** Start Available data **
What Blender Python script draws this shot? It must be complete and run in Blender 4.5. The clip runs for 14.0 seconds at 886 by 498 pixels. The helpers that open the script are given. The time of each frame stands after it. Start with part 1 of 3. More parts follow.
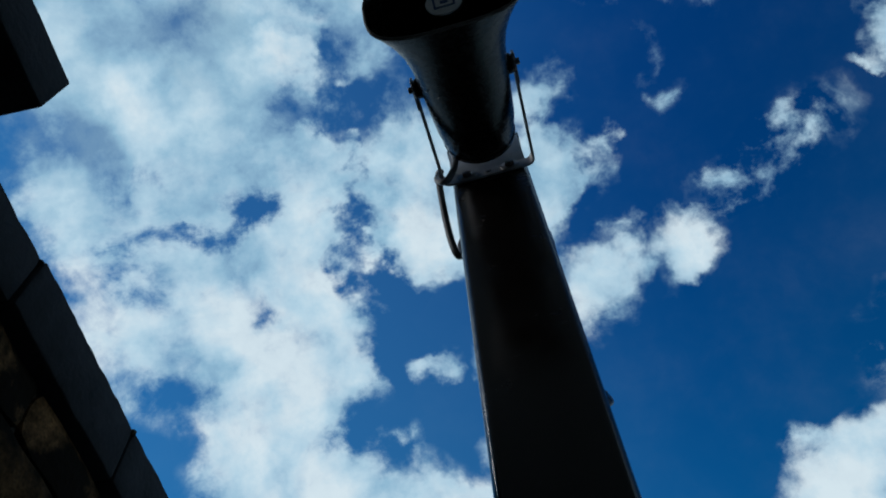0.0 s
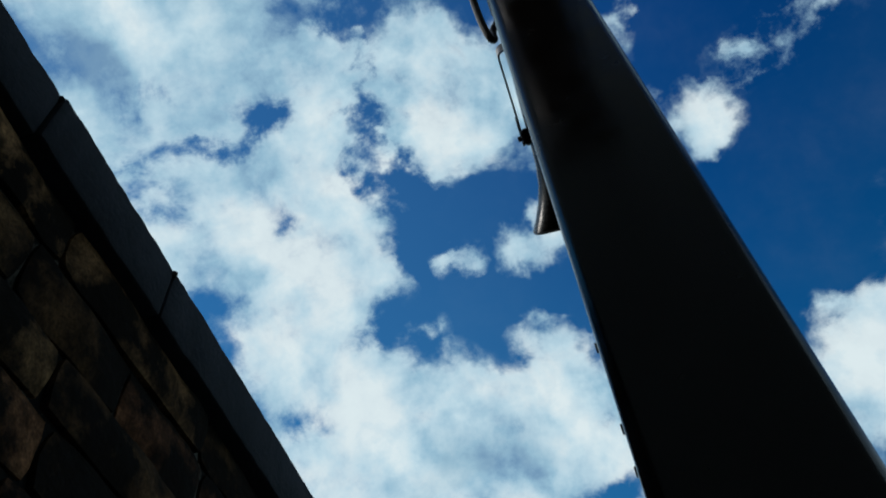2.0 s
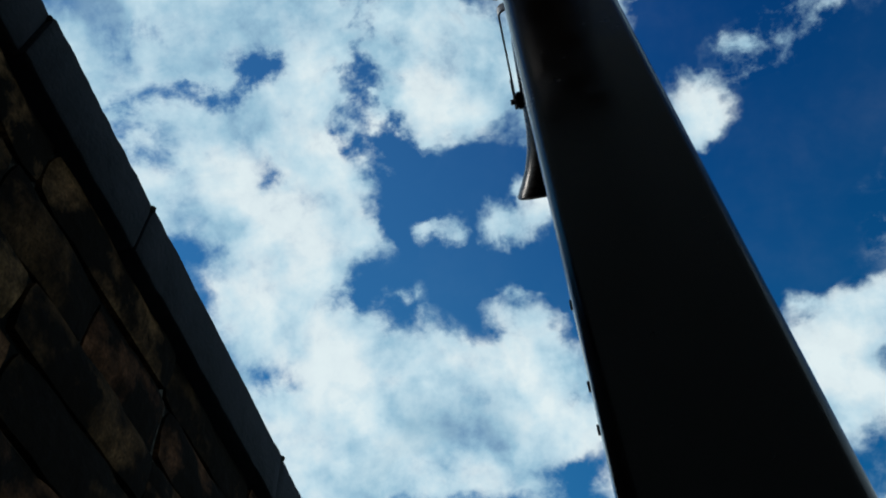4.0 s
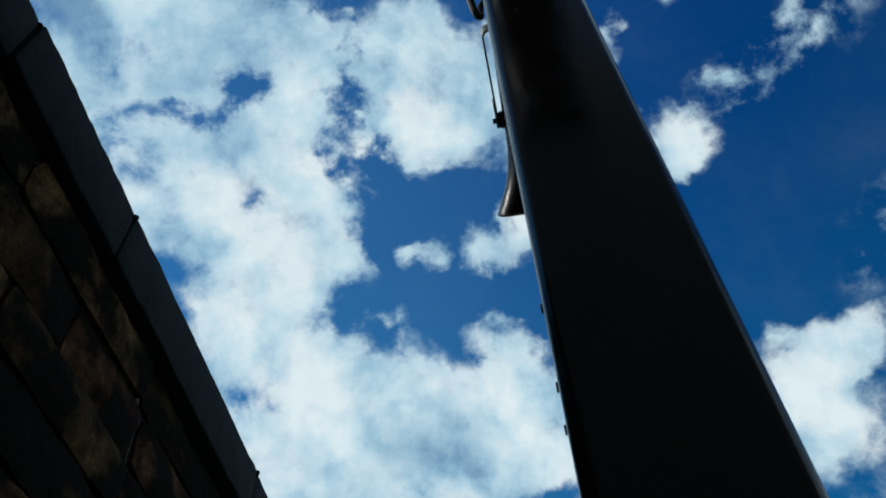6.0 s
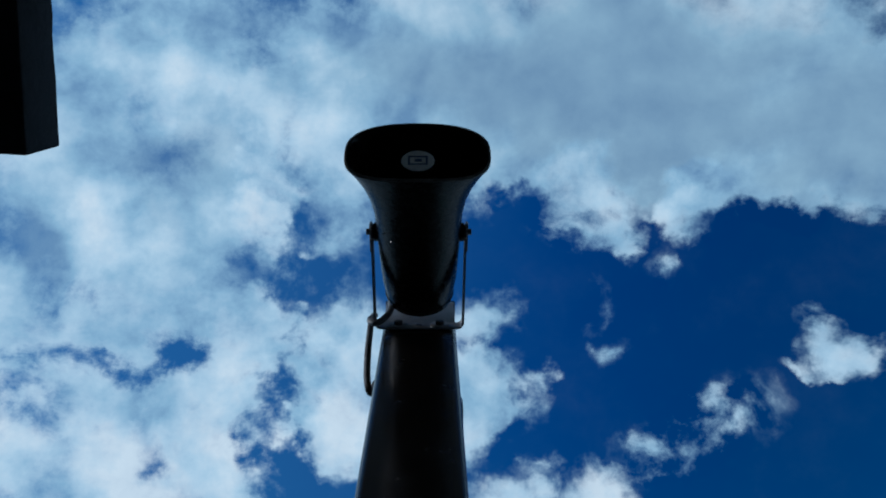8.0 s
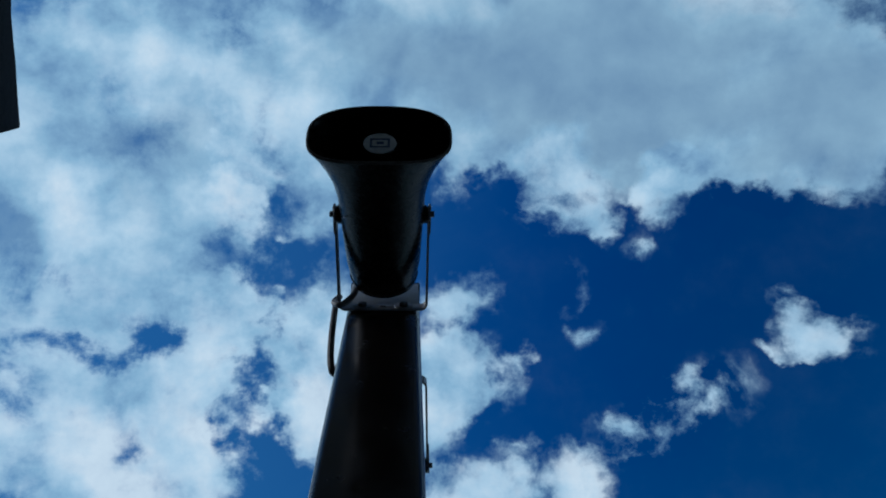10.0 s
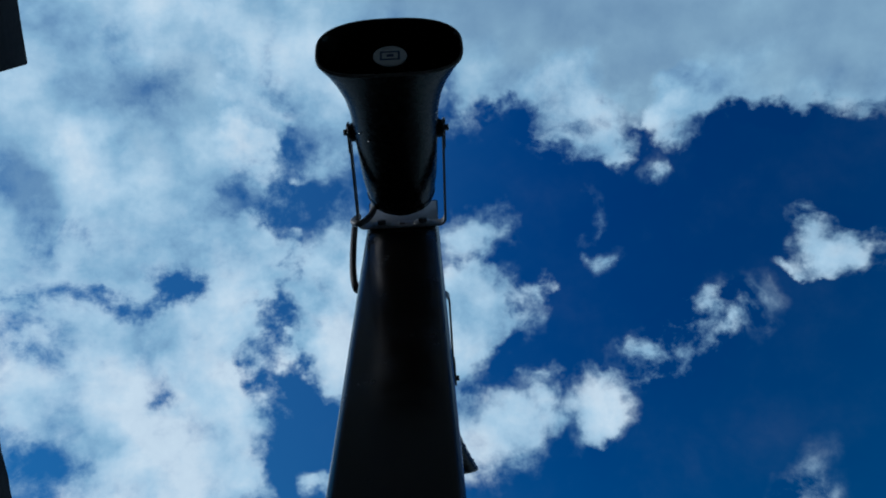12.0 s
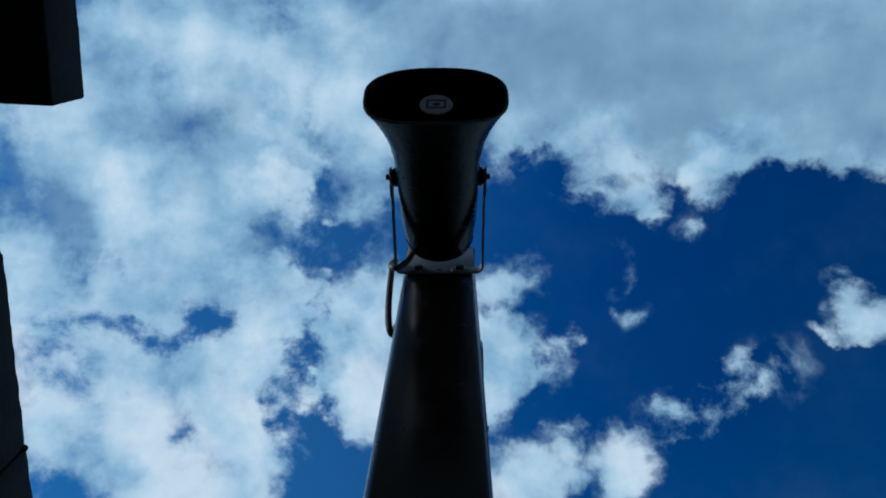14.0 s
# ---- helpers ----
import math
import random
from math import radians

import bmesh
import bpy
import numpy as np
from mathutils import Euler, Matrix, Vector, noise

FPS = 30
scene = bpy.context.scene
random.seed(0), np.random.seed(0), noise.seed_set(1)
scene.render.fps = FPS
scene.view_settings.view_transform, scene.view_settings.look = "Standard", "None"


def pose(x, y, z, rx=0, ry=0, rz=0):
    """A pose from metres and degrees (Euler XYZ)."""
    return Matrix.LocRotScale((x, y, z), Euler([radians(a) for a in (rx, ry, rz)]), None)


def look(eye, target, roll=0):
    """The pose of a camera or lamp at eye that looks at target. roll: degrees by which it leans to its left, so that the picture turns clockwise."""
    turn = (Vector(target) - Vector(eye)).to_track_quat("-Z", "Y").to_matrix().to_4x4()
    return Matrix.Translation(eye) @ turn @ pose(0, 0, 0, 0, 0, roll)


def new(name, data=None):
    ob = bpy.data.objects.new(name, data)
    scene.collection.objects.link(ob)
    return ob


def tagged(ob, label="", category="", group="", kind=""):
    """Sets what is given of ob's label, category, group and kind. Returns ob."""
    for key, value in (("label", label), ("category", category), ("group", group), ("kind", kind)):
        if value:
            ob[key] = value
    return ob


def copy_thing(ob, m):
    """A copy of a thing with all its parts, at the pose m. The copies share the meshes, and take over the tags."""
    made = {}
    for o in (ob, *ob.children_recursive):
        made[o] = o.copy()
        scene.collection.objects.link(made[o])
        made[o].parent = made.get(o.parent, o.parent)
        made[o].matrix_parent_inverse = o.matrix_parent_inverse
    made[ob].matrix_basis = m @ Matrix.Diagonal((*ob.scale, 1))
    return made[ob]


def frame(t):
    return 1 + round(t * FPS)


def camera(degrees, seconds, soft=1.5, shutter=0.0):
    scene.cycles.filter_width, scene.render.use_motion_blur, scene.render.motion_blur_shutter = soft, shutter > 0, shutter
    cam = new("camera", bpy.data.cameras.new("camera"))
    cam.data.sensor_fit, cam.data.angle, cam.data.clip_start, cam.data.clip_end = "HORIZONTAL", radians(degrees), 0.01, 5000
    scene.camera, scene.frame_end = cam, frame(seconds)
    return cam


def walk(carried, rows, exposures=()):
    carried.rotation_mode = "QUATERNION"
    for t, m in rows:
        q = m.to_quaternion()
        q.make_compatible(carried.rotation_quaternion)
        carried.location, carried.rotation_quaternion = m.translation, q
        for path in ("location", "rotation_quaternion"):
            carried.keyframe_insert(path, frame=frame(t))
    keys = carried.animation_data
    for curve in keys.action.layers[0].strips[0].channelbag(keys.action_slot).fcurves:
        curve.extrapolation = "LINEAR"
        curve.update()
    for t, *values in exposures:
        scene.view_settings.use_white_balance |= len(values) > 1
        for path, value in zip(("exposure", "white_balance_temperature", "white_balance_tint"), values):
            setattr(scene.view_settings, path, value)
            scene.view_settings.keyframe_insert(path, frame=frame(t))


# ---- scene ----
** End Available data **
• [Requirements]
Go through the lines above. Select every one that has the string "collection".

• [The result]
    scene.collection.objects.link(ob)
        scene.collection.objects.link(made[o])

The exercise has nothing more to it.